Gonzales, whose resignation caps a "rags-to-riches" story that began in a Mexican immigrant home in Houston without running water or a telephone, attended Harvard Law School and pursued a corporate practice. As a Texas Supreme Court judge, a post to which Bush appointed him in 1999, he was considered a moderate conservative.
But as Bush’s White House counsel and later as attorney general, Gonzales sided consistently with the most hard-line elements in the administration, particularly with respect to the "war on terror."
Aside from the U.S. attorney firings and his questionable testimony regarding the NSA’s surveillance program, he is perhaps best known for characterizing the Geneva Conventions as "quaint" and "obsolete" an opinion that helped lay the legal groundwork for aggressive interrogation of terrorist suspects and their detention at the U.S. naval facility at Guantanamo, Cuba.
According to recent accounts, it now appears that those opinions were based less on Gonzales’ own independent inquiry than on the work of several key administration attorneys, such as John Yoo, currently at the law school at the University of California at Berkeley, and Cheney’s counsel and chief of staff, David Addington, who were closely associated with the far-right Federalist Society.
The Society is a lawyers’ group that has argued that the executive branch of government should be accorded near absolute powers in conducting wars and that has generally been hostile to treaties and international law that constrain U.S. power abroad.

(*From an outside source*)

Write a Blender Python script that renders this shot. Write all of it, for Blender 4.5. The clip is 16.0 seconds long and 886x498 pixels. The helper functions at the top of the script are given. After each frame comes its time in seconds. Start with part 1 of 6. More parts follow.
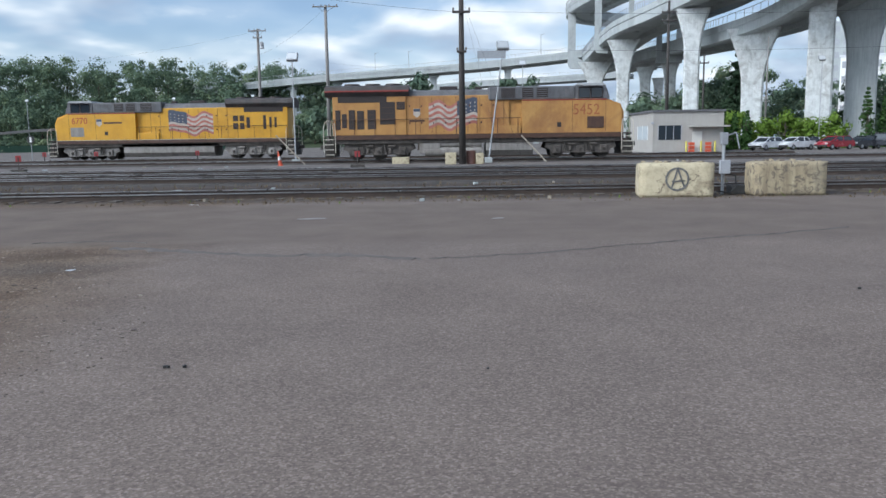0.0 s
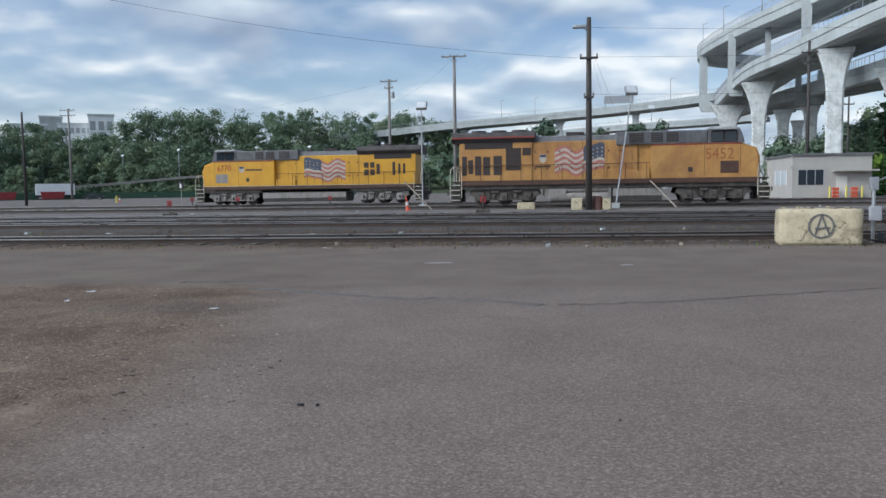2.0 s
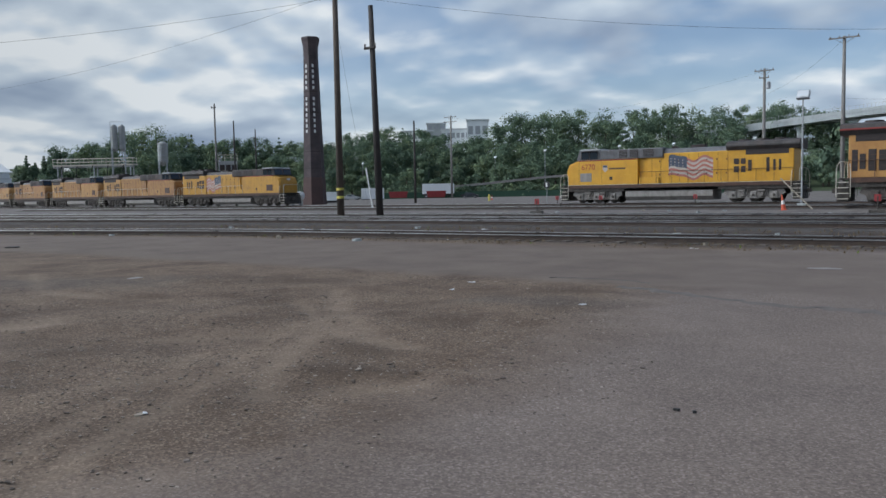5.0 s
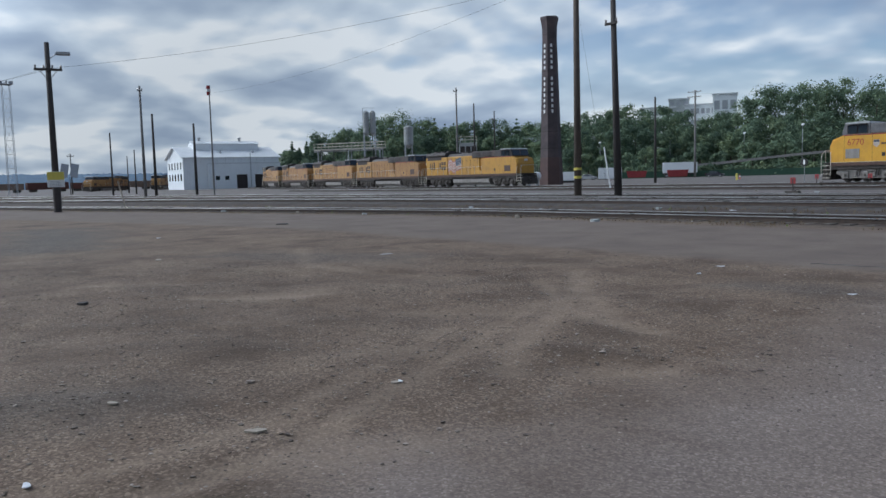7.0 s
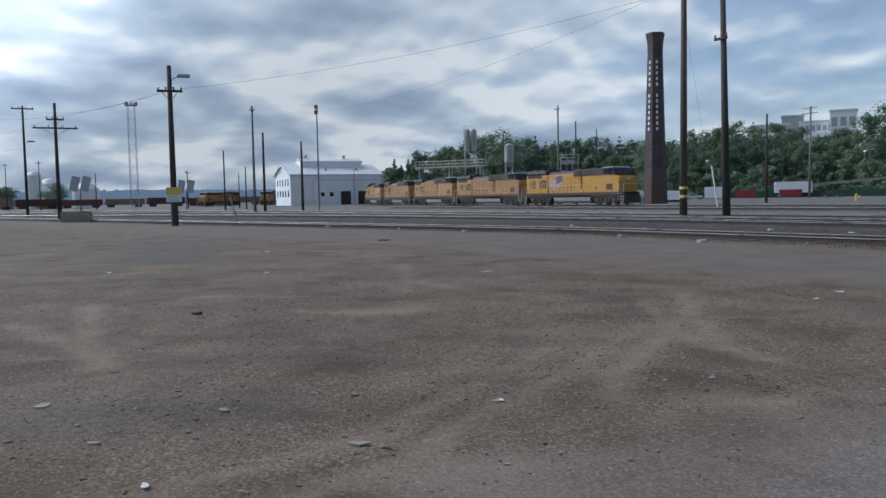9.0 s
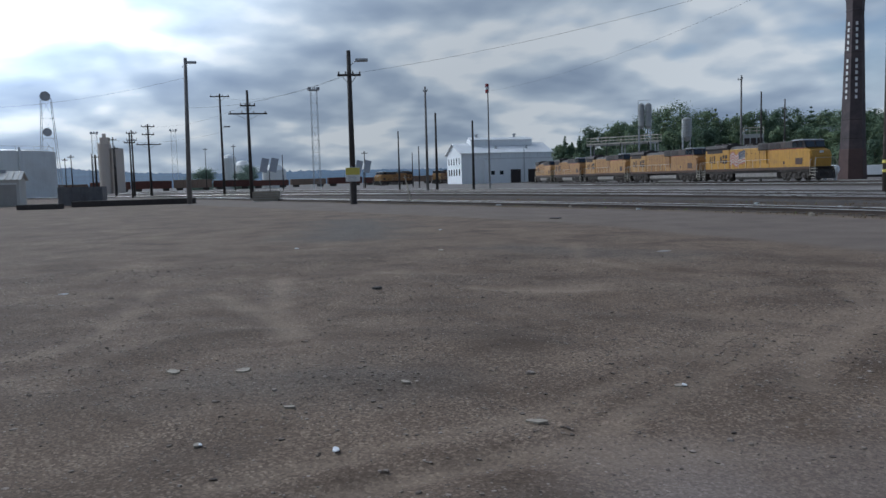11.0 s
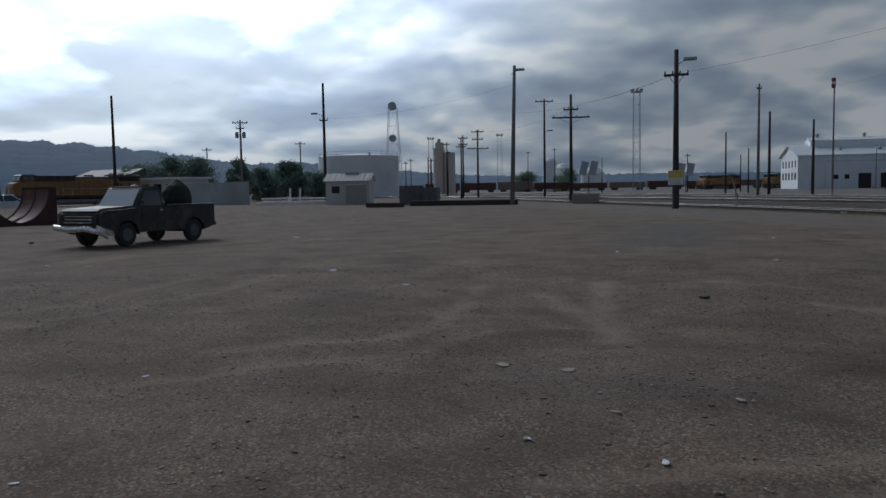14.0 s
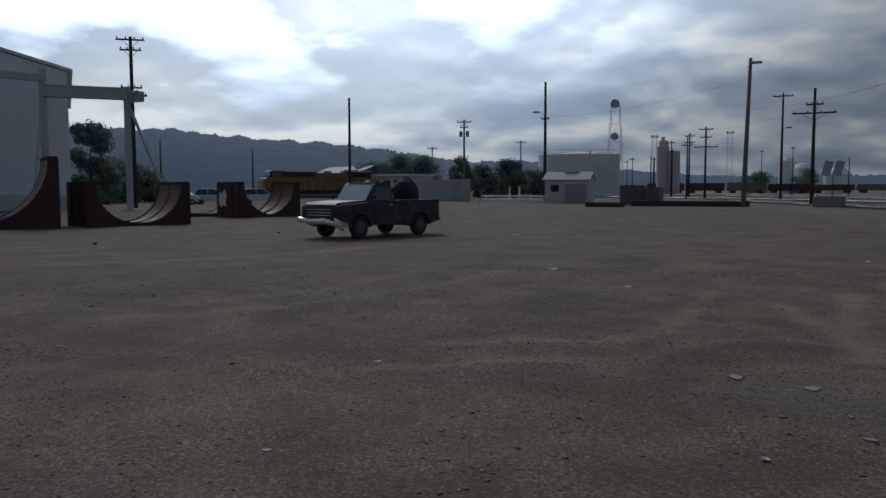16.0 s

Regarding Gonzales’ departure, Michael Ratner, president of the New York-based Center for Constitutional Rights, concluded, "Until we get rid of the entire cabal, which includes Bush and Cheney, that has engaged in torture, offshore prisons such as Guantanamo, violations of the Geneva Conventions and warrantless wiretapping, there is little to celebrate in Gonzales’ resignation. Guantanamo continues, as does torture, wiretapping, secret CIA sites, rendition, and illegal trials."